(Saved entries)
######
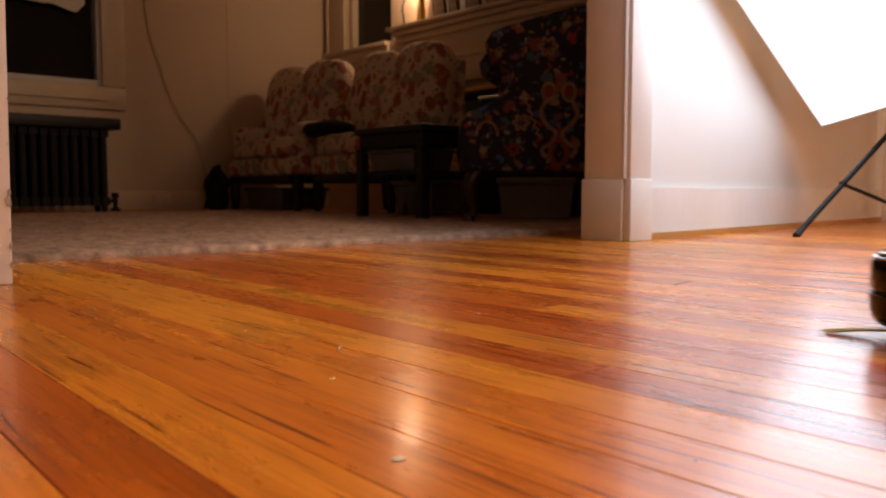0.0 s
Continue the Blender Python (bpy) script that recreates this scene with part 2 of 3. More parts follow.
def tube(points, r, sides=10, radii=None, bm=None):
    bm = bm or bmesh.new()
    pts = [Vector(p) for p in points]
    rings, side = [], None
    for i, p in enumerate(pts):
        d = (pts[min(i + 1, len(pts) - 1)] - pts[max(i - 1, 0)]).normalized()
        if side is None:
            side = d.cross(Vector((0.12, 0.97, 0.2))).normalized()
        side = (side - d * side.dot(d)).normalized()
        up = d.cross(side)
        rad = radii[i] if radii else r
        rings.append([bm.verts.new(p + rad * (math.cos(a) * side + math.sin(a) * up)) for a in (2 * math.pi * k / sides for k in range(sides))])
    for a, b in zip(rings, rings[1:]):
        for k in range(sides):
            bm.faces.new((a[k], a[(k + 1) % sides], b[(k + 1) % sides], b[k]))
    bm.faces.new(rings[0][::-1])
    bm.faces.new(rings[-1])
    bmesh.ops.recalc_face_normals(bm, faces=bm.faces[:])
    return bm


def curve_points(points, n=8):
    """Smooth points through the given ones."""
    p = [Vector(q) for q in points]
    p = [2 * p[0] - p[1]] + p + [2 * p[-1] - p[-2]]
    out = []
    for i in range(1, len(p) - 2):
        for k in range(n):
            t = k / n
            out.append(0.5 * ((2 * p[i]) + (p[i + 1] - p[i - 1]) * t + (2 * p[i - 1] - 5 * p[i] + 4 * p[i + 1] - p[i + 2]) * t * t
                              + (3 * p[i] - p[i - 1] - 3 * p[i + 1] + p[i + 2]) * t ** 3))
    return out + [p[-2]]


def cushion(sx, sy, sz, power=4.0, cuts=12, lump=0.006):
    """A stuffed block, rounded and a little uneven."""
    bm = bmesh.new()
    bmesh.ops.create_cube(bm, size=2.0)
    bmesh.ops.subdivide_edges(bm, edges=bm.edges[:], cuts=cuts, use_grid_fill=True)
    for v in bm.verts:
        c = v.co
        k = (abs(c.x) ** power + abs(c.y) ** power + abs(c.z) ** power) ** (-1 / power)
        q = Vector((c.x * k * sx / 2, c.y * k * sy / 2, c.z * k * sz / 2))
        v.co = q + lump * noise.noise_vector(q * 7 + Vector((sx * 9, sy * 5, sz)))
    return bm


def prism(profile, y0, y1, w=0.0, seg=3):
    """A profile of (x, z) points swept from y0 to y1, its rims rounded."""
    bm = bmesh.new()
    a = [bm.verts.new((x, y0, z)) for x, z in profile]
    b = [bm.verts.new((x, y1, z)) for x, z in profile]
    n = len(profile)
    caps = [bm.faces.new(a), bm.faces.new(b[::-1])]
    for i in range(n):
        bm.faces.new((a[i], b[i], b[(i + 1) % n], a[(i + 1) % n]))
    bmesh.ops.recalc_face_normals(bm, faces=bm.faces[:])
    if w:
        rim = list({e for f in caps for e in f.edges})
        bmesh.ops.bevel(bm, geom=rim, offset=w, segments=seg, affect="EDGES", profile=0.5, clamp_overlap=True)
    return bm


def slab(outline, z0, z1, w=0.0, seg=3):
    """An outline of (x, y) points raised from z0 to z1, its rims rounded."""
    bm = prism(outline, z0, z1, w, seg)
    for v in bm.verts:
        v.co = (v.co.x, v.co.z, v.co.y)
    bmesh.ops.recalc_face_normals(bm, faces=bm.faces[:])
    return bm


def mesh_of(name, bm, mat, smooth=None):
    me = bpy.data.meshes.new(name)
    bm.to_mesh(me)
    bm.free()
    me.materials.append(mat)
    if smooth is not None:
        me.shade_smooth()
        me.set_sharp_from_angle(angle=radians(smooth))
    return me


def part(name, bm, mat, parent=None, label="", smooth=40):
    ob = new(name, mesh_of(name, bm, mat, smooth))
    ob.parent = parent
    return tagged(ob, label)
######
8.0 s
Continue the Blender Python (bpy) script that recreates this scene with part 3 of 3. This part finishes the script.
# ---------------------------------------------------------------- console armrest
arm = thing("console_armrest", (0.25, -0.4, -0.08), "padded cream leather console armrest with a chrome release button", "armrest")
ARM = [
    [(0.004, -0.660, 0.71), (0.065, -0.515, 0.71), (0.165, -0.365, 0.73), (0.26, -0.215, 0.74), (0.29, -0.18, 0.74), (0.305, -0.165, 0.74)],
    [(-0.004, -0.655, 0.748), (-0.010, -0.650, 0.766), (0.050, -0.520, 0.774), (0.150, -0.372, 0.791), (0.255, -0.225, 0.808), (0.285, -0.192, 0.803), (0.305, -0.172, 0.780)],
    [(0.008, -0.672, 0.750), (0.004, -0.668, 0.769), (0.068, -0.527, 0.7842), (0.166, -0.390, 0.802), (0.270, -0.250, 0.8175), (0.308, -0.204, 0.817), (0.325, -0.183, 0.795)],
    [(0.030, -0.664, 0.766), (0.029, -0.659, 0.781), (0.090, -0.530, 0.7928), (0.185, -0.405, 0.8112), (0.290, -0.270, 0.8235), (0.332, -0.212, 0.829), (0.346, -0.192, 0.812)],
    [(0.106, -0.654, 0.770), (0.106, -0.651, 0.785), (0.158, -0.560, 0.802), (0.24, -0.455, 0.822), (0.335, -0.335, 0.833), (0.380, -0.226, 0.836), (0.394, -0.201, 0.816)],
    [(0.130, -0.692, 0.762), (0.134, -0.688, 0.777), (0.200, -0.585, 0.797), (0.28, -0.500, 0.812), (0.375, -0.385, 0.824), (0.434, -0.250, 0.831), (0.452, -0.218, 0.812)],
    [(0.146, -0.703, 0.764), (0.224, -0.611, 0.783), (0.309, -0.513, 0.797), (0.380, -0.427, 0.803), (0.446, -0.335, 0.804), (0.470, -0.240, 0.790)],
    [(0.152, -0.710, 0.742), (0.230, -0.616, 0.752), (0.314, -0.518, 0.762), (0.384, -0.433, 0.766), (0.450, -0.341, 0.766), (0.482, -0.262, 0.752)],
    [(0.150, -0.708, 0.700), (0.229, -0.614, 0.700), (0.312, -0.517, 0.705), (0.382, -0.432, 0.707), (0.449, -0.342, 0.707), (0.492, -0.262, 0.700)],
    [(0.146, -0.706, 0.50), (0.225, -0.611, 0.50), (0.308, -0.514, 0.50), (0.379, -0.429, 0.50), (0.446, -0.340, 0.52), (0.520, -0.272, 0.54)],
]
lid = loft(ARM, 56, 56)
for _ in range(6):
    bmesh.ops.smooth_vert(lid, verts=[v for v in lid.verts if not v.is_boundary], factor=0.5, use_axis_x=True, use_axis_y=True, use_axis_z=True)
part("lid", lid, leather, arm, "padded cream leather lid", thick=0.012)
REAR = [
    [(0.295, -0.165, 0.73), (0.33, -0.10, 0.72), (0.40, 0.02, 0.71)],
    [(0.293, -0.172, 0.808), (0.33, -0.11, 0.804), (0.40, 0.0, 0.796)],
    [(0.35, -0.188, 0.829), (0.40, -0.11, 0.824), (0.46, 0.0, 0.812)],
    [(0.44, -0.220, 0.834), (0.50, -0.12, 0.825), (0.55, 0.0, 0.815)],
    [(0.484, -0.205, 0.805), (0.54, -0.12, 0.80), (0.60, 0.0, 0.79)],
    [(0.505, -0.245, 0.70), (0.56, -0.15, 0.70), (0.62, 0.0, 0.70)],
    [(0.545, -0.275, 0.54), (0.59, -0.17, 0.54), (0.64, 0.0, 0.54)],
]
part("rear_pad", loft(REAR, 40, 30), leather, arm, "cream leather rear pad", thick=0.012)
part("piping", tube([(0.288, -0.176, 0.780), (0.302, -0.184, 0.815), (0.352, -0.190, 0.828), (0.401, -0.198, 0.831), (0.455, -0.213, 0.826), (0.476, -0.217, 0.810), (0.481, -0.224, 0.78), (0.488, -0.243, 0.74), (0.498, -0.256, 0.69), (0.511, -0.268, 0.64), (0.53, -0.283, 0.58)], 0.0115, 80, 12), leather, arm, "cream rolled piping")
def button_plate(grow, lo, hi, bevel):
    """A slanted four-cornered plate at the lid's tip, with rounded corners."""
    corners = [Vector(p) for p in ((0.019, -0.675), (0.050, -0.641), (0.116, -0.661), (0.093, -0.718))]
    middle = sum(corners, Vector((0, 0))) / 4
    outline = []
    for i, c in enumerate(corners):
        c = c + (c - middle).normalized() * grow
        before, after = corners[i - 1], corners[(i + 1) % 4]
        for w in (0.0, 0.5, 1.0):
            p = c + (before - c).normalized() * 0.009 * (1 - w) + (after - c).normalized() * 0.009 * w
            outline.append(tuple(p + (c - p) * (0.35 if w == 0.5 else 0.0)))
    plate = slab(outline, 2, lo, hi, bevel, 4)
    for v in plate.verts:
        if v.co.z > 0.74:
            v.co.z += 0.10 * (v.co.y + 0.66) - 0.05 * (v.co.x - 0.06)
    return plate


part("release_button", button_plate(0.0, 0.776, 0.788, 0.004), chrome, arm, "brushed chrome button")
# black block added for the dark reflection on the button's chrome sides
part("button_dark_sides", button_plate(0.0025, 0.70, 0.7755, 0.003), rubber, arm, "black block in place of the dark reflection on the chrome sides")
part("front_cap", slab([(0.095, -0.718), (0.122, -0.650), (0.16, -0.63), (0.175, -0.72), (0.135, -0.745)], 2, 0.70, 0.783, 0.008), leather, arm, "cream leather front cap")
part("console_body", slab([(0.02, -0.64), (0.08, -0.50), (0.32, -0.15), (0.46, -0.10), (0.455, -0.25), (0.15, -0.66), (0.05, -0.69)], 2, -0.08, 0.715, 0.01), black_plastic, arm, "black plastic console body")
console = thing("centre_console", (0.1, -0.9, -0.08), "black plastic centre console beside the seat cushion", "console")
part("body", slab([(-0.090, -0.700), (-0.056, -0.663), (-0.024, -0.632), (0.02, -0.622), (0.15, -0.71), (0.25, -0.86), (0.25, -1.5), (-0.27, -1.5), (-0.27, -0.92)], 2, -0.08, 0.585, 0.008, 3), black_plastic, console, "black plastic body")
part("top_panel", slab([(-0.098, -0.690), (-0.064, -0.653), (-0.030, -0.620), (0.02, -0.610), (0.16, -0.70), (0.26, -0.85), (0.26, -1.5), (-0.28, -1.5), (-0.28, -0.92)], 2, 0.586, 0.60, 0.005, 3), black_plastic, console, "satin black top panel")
######
■ **WRITTEN TASK**:
Using the listing above, return all lines where the word "recreates" occurs.

■ **WRITTEN SOLUTION**:
Continue the Blender Python (bpy) script that recreates this scene with part 2 of 3. More parts follow.
Continue the Blender Python (bpy) script that recreates this scene with part 3 of 3. This part finishes the script.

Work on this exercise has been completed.